--- Goal of the exercise ---
Pull out the lines from the line containing "for t, *values" through the line containing "scene.view_settings.keyframe_insert(path, frame=frame(t))", both lines included, and copy them exactly.

--- Records to use ---
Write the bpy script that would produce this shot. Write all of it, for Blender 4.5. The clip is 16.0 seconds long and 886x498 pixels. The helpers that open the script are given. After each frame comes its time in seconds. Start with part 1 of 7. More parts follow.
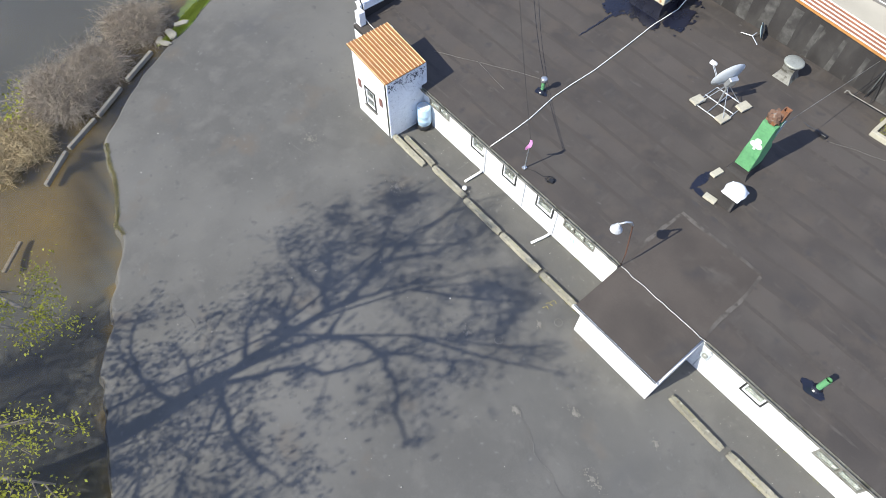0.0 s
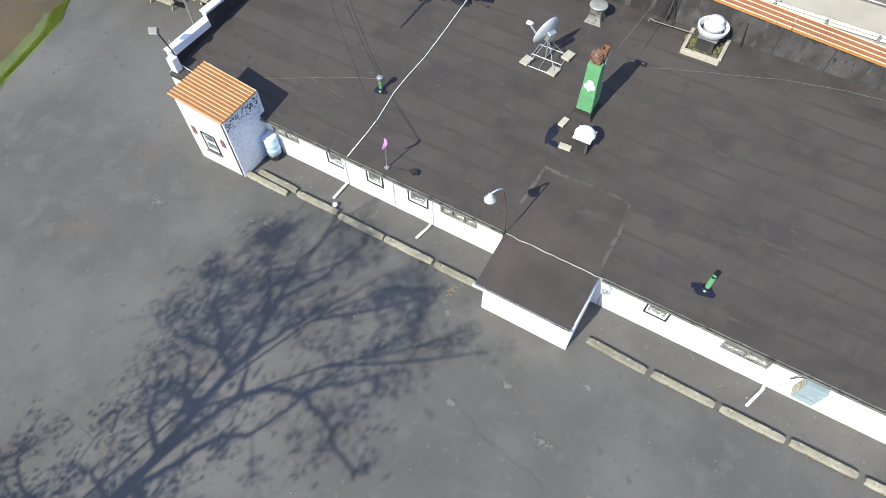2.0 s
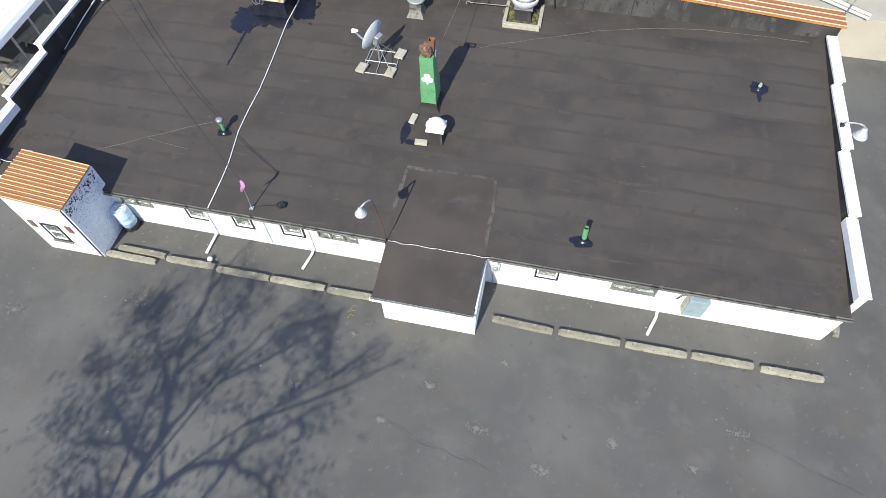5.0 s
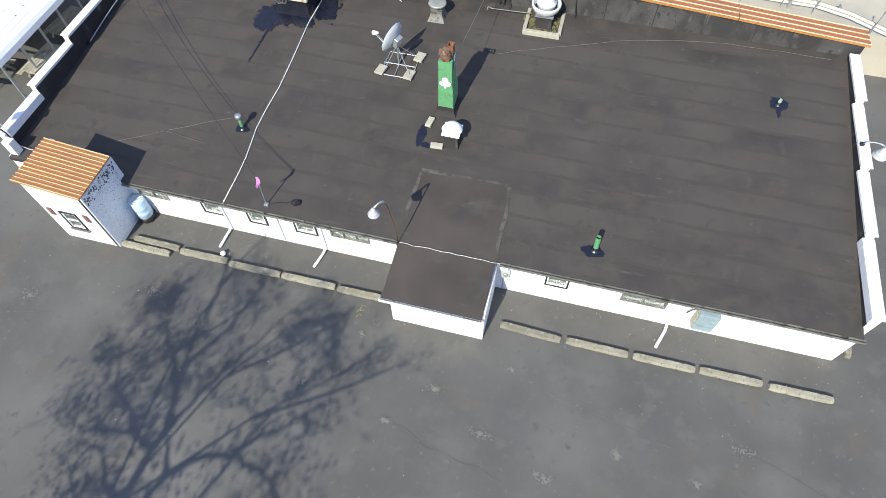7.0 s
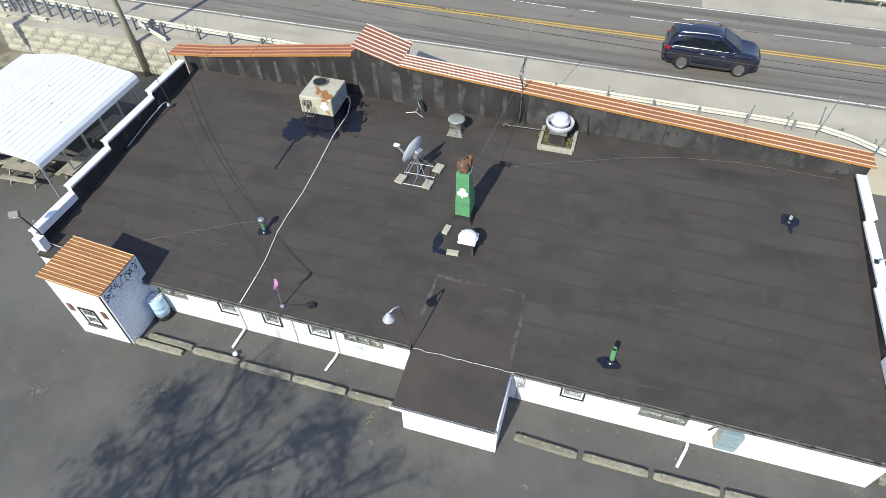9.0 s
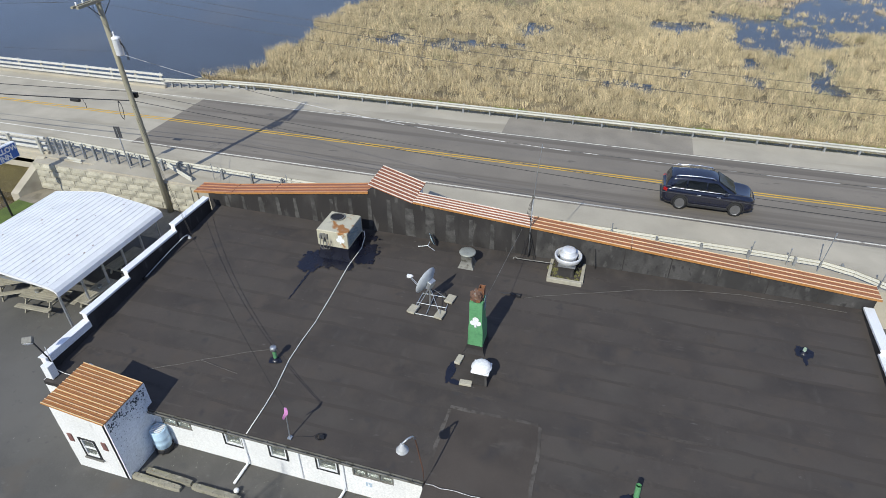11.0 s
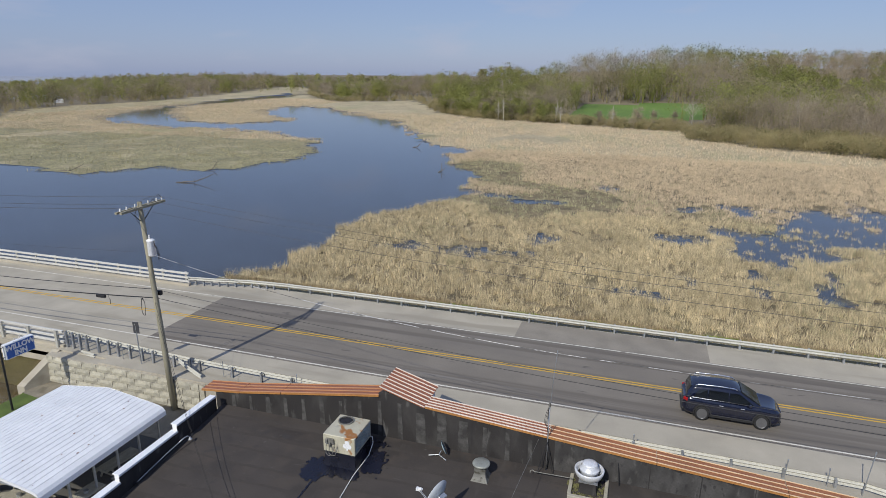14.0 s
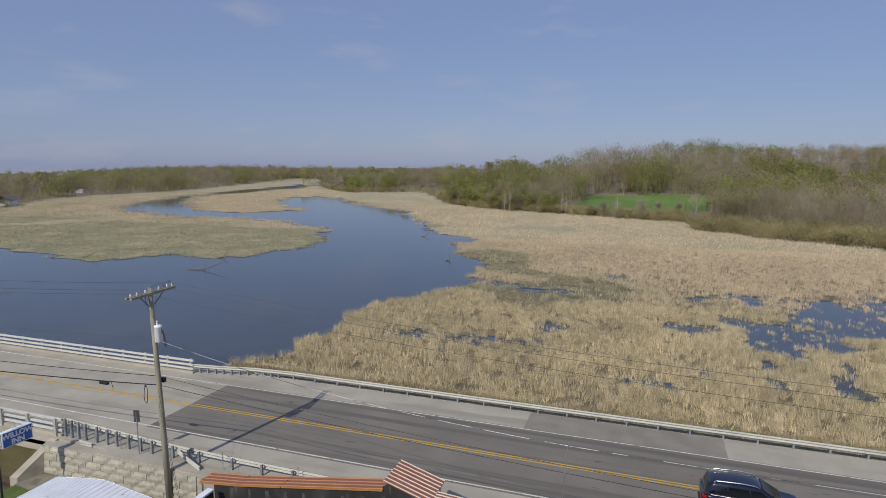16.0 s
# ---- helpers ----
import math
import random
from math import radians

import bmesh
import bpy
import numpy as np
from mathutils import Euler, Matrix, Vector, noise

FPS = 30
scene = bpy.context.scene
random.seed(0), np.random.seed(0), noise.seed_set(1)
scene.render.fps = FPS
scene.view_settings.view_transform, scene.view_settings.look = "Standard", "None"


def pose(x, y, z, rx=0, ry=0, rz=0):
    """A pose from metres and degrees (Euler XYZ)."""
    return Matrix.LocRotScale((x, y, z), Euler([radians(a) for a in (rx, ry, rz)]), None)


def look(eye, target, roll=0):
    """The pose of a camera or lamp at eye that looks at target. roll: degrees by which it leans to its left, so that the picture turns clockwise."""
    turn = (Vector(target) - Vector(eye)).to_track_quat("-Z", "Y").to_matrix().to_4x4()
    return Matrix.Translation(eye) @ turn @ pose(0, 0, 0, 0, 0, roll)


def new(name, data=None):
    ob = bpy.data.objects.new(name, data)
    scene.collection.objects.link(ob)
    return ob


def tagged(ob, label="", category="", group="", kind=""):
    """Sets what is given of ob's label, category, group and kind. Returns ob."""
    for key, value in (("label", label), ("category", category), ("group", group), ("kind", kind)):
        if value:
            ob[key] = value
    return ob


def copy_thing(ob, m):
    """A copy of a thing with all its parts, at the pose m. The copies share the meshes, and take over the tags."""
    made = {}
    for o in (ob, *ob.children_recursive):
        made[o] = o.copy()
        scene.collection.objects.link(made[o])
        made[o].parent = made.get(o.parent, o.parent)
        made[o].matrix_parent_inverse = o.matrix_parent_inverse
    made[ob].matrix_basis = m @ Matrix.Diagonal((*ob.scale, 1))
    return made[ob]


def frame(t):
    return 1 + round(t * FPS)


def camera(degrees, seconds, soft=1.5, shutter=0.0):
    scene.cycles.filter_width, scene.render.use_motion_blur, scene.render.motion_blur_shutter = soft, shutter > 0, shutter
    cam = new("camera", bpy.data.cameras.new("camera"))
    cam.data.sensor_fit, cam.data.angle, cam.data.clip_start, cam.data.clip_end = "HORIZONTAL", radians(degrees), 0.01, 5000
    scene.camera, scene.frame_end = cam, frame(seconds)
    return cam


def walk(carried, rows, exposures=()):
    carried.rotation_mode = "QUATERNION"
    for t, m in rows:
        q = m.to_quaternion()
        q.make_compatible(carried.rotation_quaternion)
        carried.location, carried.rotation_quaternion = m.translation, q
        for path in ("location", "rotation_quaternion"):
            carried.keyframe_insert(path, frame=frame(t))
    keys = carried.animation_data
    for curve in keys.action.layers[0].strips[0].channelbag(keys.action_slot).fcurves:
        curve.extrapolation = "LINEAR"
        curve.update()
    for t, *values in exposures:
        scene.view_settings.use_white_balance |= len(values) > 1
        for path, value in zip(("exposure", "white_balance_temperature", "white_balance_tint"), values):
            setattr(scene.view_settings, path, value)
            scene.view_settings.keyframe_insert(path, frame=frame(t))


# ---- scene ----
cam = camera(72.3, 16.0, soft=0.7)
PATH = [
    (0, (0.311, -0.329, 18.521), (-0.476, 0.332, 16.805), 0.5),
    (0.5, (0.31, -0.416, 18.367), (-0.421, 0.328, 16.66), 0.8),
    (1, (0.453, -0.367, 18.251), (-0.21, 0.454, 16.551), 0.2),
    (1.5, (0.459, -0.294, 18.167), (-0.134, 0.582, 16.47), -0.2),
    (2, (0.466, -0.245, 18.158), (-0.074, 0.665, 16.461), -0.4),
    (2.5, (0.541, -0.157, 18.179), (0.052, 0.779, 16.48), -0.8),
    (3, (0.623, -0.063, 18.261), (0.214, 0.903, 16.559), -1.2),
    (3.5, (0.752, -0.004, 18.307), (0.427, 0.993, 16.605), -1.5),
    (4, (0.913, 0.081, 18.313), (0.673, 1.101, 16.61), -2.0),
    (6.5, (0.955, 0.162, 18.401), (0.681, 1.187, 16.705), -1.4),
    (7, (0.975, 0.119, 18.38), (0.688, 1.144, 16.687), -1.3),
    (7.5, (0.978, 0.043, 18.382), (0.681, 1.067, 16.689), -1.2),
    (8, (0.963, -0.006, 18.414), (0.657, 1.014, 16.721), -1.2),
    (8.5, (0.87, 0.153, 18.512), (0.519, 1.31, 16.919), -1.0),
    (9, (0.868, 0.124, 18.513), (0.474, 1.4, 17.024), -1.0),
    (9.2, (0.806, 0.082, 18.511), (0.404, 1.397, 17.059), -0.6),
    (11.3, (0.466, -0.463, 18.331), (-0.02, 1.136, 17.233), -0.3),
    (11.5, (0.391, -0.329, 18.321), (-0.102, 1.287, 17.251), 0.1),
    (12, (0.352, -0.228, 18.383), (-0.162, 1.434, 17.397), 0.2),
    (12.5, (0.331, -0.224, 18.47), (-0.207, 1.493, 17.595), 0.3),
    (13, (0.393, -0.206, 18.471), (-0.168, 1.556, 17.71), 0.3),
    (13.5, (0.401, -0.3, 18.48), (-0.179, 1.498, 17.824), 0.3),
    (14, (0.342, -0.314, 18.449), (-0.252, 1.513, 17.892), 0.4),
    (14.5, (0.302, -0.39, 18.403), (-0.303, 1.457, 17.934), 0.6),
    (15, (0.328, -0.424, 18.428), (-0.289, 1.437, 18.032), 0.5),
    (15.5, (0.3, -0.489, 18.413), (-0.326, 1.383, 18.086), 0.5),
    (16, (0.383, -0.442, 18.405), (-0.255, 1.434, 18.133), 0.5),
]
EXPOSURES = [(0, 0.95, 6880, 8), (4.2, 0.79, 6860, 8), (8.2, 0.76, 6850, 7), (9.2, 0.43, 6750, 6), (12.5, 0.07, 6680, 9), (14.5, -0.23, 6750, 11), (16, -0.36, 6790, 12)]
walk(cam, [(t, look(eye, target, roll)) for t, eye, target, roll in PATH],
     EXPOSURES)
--
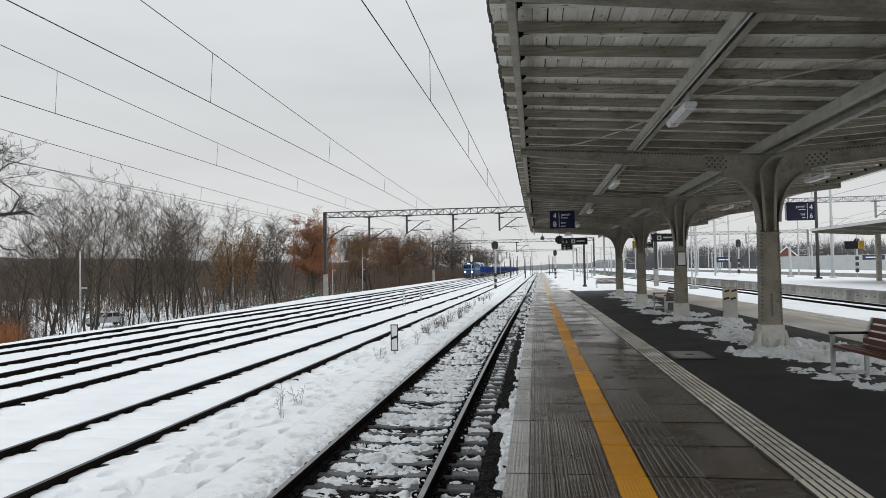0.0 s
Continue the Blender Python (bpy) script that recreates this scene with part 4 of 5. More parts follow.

--- In response ---
    for t, *values in exposures:
        scene.view_settings.use_white_balance |= len(values) > 1
        for path, value in zip(("exposure", "white_balance_temperature", "white_balance_tint"), values):
            setattr(scene.view_settings, path, value)
            scene.view_settings.keyframe_insert(path, frame=frame(t))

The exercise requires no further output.